Go back to Hell, ruiner. Stay away from my girl.

But, like every temptation, this cloud that wants to cover the sunshine of baby joy has a bit of truth in it: nothing gold can stay. That’s what this world is like: There is no joy in the present without at least the smallest reminder that it will pass—sometimes to be replaced by something better, sometimes not.

What can I do? I commend my baby to the Father—bring her to the temple like Samuel’s mother. I love my baby with all my heart, and that is as it should be. I will use this simple love, this easy giving of my heart, as a reminder that the others need my mind, my soul and my strength, as well.

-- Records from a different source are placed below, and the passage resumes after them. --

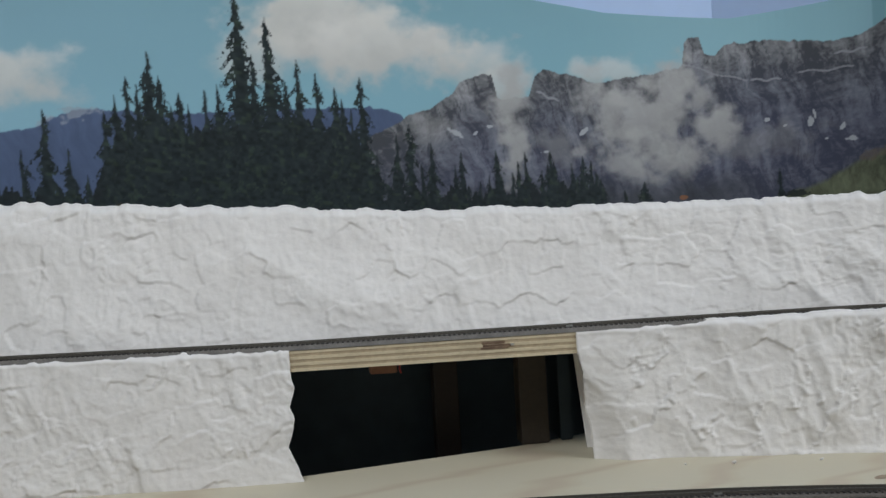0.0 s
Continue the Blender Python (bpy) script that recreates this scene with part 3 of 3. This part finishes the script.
    p.lay(m, np.array((0.31, 0.31, 0.295)) * (0.75 + 0.5 * fbm(s * 50 + z * 60, z * 50, 91, 4))[..., None] + np.array((0.15, 0.11, 0.04)) * step01(0.03, 0.0, line - z)[..., None] * step01(3.08, 3.0, s)[..., None])
    m, line = p.under(HILL_E, .004, 130, 15, 0.003)
    p.lay(m, np.array((0.130, 0.143, 0.110)) * (0.5 + 0.9 * fbm(s * 190, z * 110, 92, 3))[..., None] + np.array((0.06, 0.05, 0.0)) * step01(2.86, 2.76, s)[..., None])
    for cs, cz, rs, rz, k, n in ((3.08, .31, .14, .06, .8, 93), (3.0, .28, .12, .05, .7, 94), (2.92, .30, .10, .05, .45, 95), (3.16, .36, .10, .06, .75, 96), (2.90, .36, .06, .03, .4, 97)):
        p.cloud(cs, cz, 1.2 * rs, 1.2 * rz, k, 0.7, n, (0.50, 0.52, 0.495), 16)
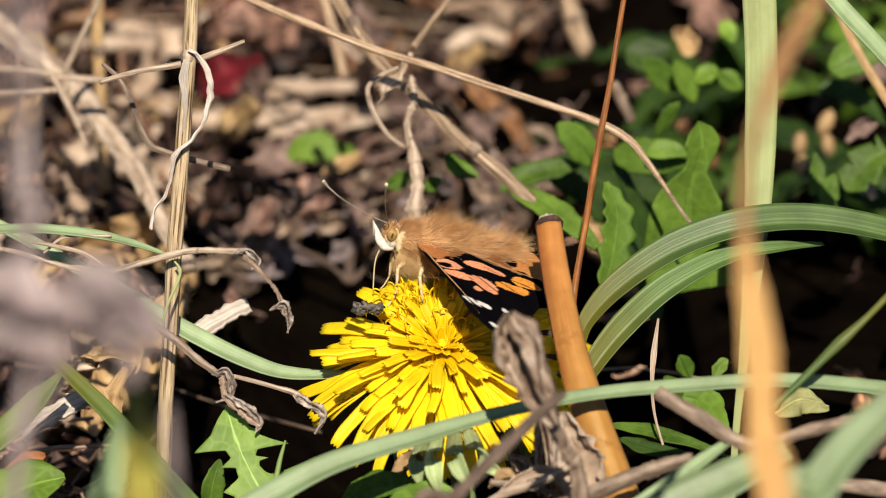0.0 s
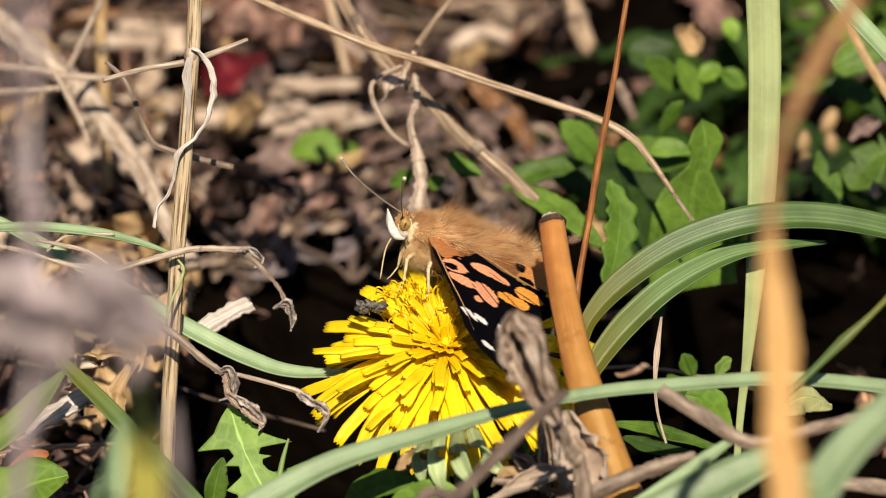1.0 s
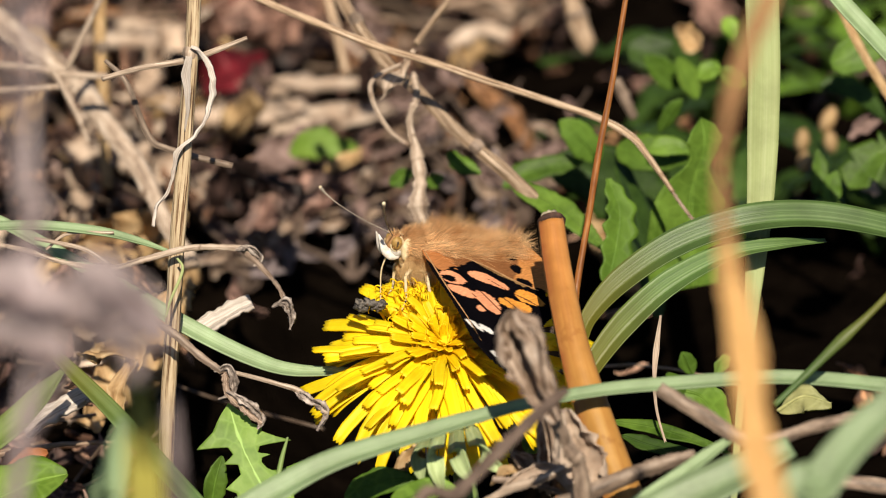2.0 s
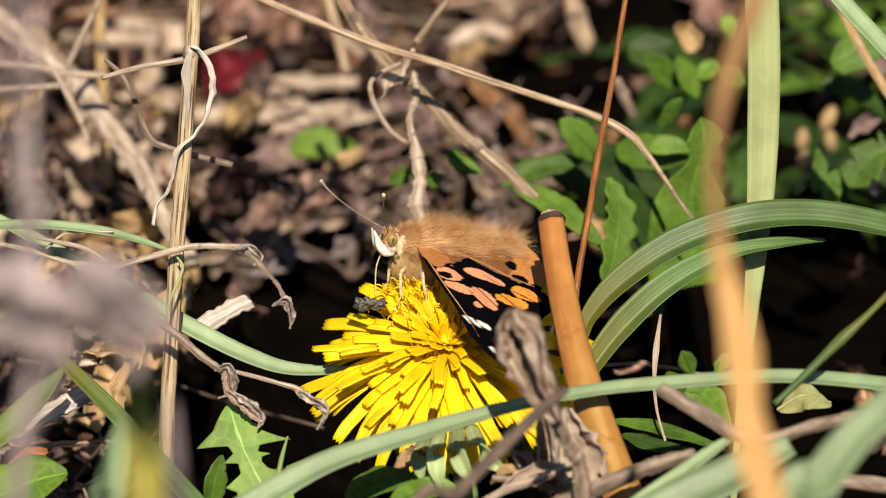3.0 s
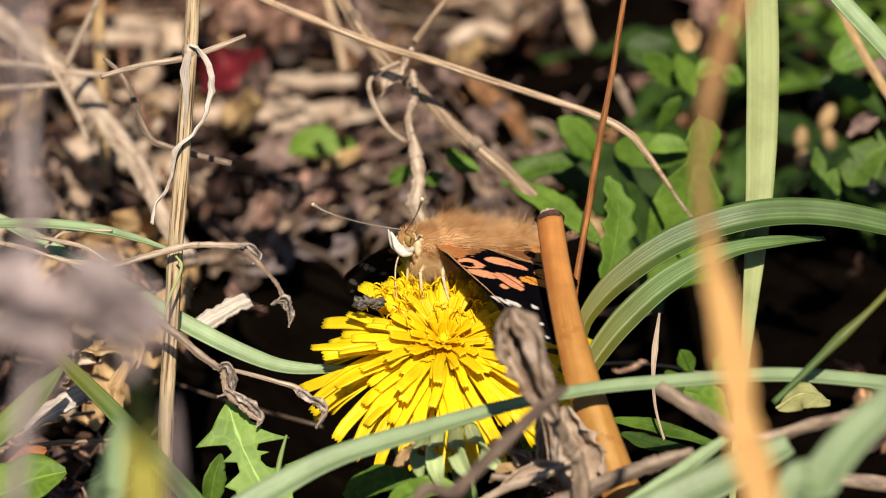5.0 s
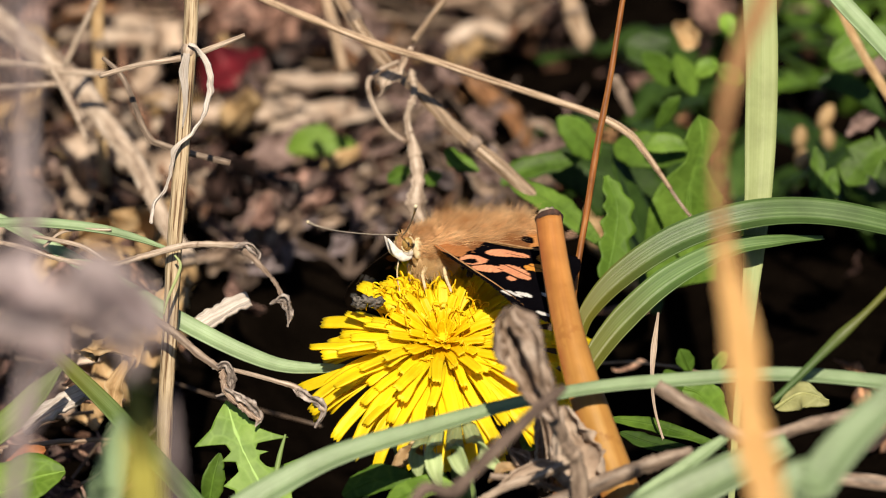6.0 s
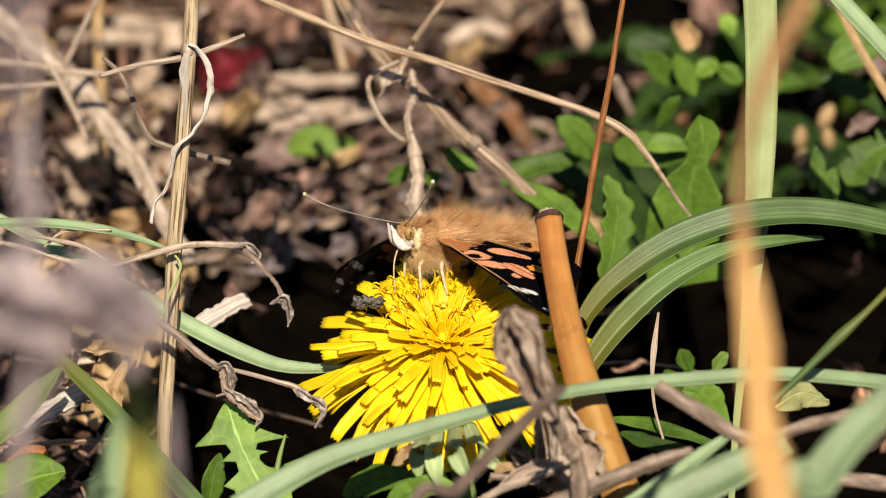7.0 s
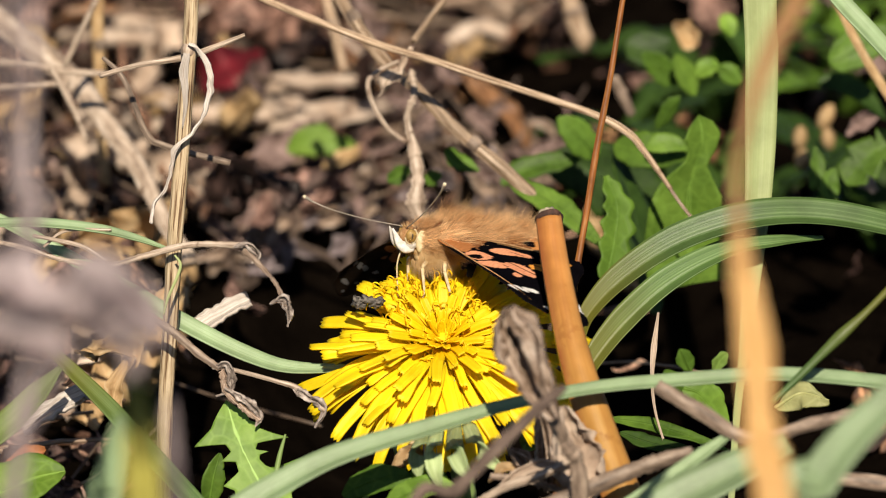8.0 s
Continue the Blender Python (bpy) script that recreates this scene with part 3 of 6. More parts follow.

They need me to say to them, “Bene, bene”—“you are good, you are welcome, I love you, and it is good that you are here.”

When they need to be corrected, I can make myself one notch more gentle than I’m naturally inclined to be. When they need to be quiet, I can shush them with a smile, not a snarl. I can insist on hugs and kisses even from the children who tower over me, and take the time to smile straight into their faces when I see them in the morning, even if they don’t smile back.

What do we call our children, beyond their literal names? What do we say to them? No matter how old they are, how often do we tell them that they are good, and it is well that they are here?